We all need to take French patriotism into our own hands and mouths. We need to remove the two sides of the Quebec equation. Only with an awareness (and desire) that this Province belongs to all of us can we reach equality and disarm the separatist 'us V them' rhetoric. If you were born in Quebec, or are a Canadian citizen and make Quebec your home, then you are a French Canadian: You can be English speaking and still be a Proud French Canadian.  Embrace the culture, put your hands in the soil, speak French and above all, love The Montreal Canadiens! 

Politics aside, this is a food blog and politics and food are sometimes dinner companions. A good way to embrace your French Canadian heritage is to make a trip to a Cabane a Sucre a yearly pilgrimage. It’s a way to get in touch with your Quebec side by way of learning how the first French pilgrims worked the land and ingeniously harvested sap.  And the food at a Cabane a Sucre honours the frugal resourcefulness of our French ancestors, exactly like it does in every part of the world’s historical food story: feve au lards is to the Quebecois what polenta is to Italians. The two restaurants below are a great place to start.
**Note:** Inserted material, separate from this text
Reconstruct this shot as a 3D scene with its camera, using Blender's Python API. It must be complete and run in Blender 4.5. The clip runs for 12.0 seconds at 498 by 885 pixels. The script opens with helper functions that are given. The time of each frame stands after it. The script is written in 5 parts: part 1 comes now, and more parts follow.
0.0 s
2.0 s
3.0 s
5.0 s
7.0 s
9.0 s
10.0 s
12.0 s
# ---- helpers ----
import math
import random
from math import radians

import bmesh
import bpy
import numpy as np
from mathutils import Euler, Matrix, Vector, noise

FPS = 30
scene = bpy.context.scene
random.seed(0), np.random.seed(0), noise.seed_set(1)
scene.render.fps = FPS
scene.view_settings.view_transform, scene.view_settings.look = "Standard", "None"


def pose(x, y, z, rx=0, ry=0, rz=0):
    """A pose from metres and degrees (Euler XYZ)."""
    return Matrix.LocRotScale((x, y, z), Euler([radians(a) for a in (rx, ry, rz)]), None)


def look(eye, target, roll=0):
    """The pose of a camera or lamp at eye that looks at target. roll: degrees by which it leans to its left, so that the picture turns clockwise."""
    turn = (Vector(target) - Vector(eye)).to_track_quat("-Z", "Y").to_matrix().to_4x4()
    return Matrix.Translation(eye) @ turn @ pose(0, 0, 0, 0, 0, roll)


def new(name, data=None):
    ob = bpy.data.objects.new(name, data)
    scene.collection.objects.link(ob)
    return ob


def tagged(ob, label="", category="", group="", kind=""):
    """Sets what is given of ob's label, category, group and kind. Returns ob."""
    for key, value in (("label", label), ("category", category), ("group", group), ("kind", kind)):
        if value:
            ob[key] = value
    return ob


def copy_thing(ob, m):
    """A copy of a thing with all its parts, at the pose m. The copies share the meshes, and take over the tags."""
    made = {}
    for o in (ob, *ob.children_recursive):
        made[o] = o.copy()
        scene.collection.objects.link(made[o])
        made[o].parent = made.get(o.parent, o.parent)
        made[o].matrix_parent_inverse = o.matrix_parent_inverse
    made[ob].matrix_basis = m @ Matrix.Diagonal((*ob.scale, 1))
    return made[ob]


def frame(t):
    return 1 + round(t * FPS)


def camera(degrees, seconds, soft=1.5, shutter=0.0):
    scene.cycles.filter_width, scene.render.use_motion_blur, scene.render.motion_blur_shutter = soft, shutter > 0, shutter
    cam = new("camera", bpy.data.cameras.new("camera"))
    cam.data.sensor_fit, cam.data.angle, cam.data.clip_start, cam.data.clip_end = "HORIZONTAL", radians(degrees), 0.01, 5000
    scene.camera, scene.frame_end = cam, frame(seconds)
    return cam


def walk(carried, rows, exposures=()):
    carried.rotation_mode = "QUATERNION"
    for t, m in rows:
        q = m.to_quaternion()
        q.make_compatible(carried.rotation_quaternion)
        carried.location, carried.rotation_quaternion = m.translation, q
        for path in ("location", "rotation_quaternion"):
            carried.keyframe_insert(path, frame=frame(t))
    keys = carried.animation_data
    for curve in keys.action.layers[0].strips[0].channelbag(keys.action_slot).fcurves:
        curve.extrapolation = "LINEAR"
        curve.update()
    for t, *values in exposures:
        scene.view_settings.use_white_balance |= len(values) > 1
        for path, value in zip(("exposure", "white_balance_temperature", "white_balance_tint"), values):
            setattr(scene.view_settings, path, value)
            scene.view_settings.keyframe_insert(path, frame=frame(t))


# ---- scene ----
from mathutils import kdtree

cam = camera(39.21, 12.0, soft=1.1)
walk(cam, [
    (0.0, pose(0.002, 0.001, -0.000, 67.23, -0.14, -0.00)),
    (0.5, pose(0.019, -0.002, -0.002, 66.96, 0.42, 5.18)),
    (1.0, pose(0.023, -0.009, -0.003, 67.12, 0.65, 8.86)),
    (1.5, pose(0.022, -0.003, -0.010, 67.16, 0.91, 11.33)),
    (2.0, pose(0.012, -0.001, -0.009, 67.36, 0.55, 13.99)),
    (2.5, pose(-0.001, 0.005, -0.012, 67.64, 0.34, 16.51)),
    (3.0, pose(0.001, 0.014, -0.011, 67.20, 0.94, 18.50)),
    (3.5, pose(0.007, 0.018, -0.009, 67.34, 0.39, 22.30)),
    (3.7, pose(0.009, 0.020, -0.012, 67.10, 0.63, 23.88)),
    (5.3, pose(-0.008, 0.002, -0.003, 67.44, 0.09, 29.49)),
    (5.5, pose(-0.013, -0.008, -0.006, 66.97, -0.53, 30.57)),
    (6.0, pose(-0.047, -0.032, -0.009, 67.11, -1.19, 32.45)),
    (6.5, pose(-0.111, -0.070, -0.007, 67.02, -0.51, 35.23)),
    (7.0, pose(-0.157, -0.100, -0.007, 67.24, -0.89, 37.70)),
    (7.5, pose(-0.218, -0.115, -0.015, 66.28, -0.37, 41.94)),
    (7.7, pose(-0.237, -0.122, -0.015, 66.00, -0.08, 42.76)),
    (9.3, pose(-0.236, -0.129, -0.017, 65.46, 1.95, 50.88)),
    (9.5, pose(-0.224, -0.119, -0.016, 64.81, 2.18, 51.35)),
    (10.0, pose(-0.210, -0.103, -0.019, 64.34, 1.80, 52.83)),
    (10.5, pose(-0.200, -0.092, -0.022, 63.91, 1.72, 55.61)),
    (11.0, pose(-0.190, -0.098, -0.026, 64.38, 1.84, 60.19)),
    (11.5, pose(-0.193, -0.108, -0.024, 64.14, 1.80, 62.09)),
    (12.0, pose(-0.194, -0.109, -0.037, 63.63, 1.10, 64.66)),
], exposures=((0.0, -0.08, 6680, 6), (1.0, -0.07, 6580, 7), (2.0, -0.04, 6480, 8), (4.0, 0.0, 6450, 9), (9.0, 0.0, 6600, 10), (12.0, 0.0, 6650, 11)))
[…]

Au Petit Poucet: 1030 Route 117, Val-David (Quebec) J0T 2N0. (819) 322 2246

I love Au Petit Poucet; it's a place for those will big appetites and those not planning to eat the rest of the day.  It's only 45 minutes from Montreal and worth a breakfast run.
Fig,1, The pig says it all. Come hungry.

Fig.2. A fridge stocked with preserves and pies to go.
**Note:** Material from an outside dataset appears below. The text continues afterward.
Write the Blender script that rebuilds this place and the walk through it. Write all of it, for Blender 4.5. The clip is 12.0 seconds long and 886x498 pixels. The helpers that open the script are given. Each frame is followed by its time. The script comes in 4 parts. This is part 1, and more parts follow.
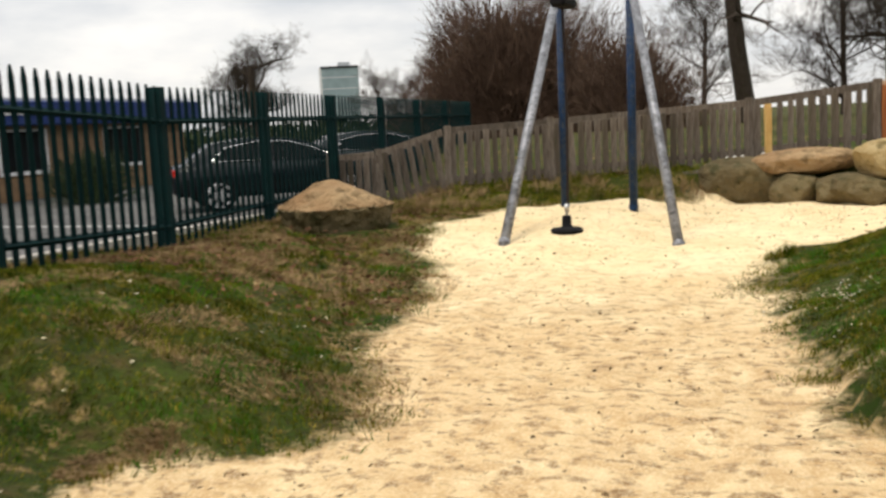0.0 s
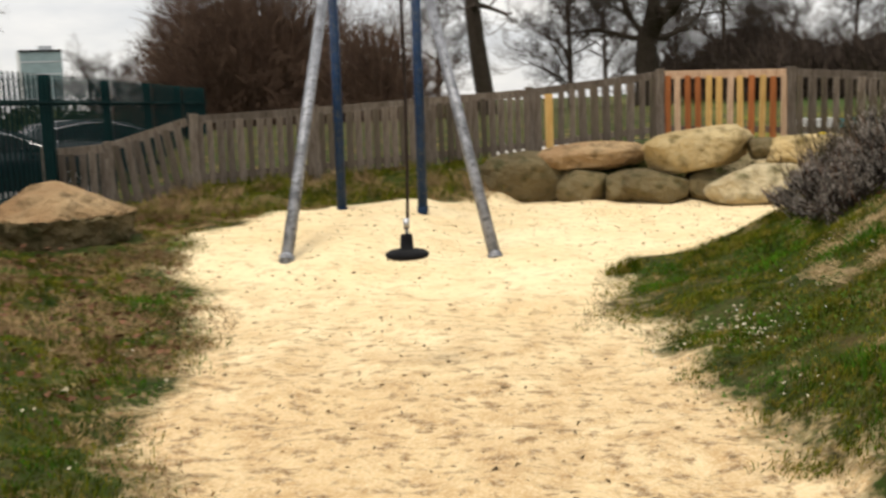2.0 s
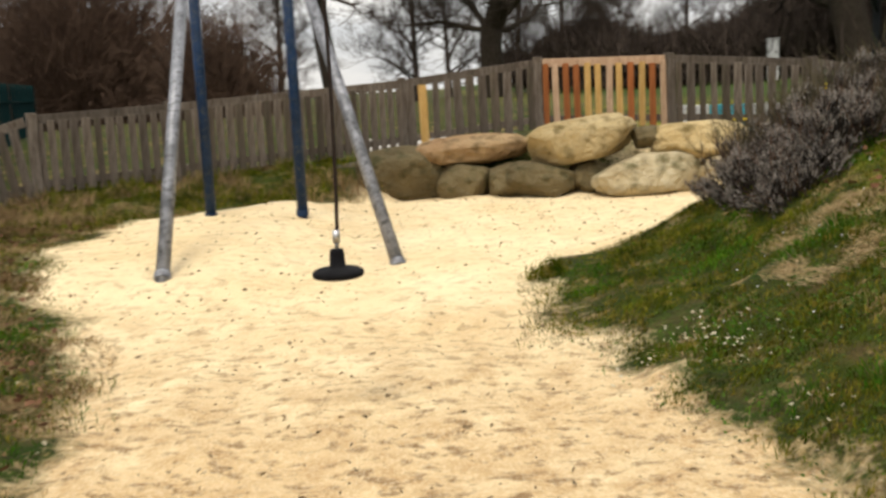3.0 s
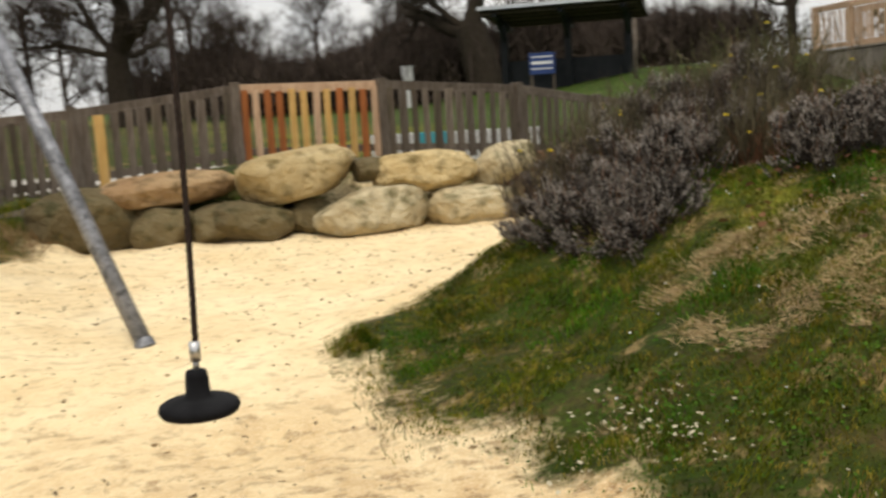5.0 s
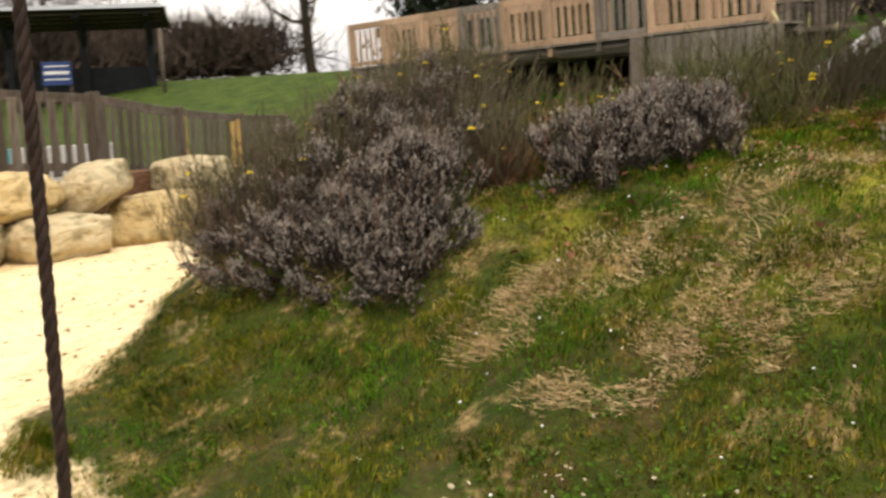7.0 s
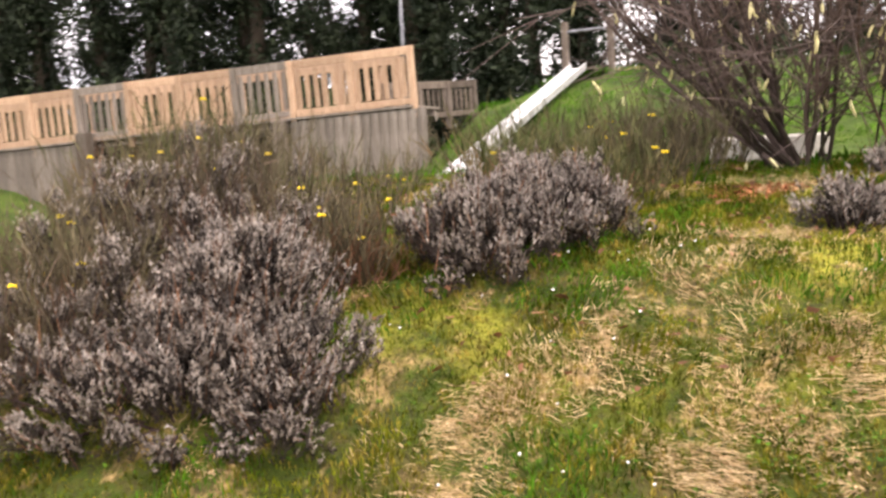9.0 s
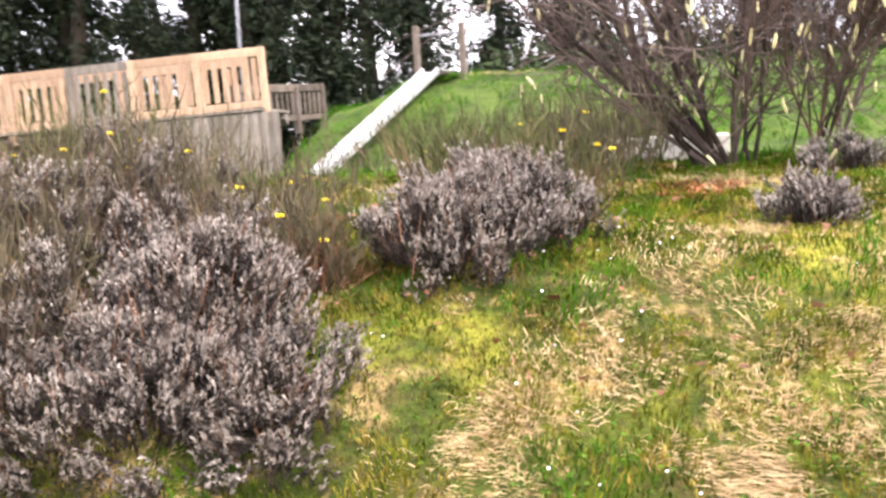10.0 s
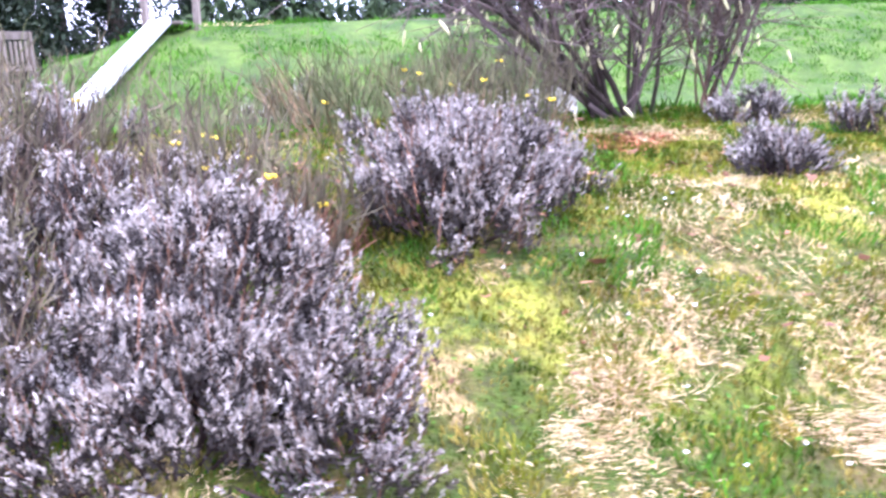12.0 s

Fig.3. Quebec is home to the elusive Jackalope

Fig.4. A hearty breakfast not for the faint of heart.

Cabane a Sucre La Petite Cabane de la Cote: 5885, Rte Arthur-Sauve, Mirabel, Qc, J7N 2W4

La Petite Cabane de la Cote is a real, old fashion sugar shack: sticky floors, maple trees as far as the eyes can see, and the unmistakable smell of animal shit in the air, all within a dilapidated, wooden barn structure that shakes unnervingly in the wind. The tablecloths are plastic (as they should be) and the food is Pilgrim-French: pickled beets, chow chow, buckwheat pancakes, fried pork rinds, baked eggs, meat pies, and enough baked beans that will have you Googling every gastroenterologist in Quebec. C'est bon tabarnac!

Fig.5. Preserved food to start

Fig.5. Classic Pea Soup

Fig.6. Classic Baked beans. You keep eating and they'll keep bringing.

Fig.7. Fried pork rinds, or in French, Les orielles de Christ is essentially deep fried bacon fat.

Fig.8. Cook a lot of eggs in a cast iron pan in a hot oven and what you get is this: souffle-like scrabbled eggs.

Fig.9. This is un balle de grand-pere, which translates to, grandpa's ball. I've never tasted an old man's balls, but I doubt it's as sweet and delicious as this doughy ball of goodness.

5885, route Arthur-Sauvé

Mirabel, Qc
J7N 2W4
(514) 990-2708
(450) 258-2467


Tosh said...

NICE. Je l'aime beaucoup. Hosti

lagatta à montréal said...

C'est chouette. Par contre, je n'ai plus l'appétit pour la bouffe de cabane à sucre.

E lo stesso problema con il cibo contadino italiano troppo "impegnativo", come si dice.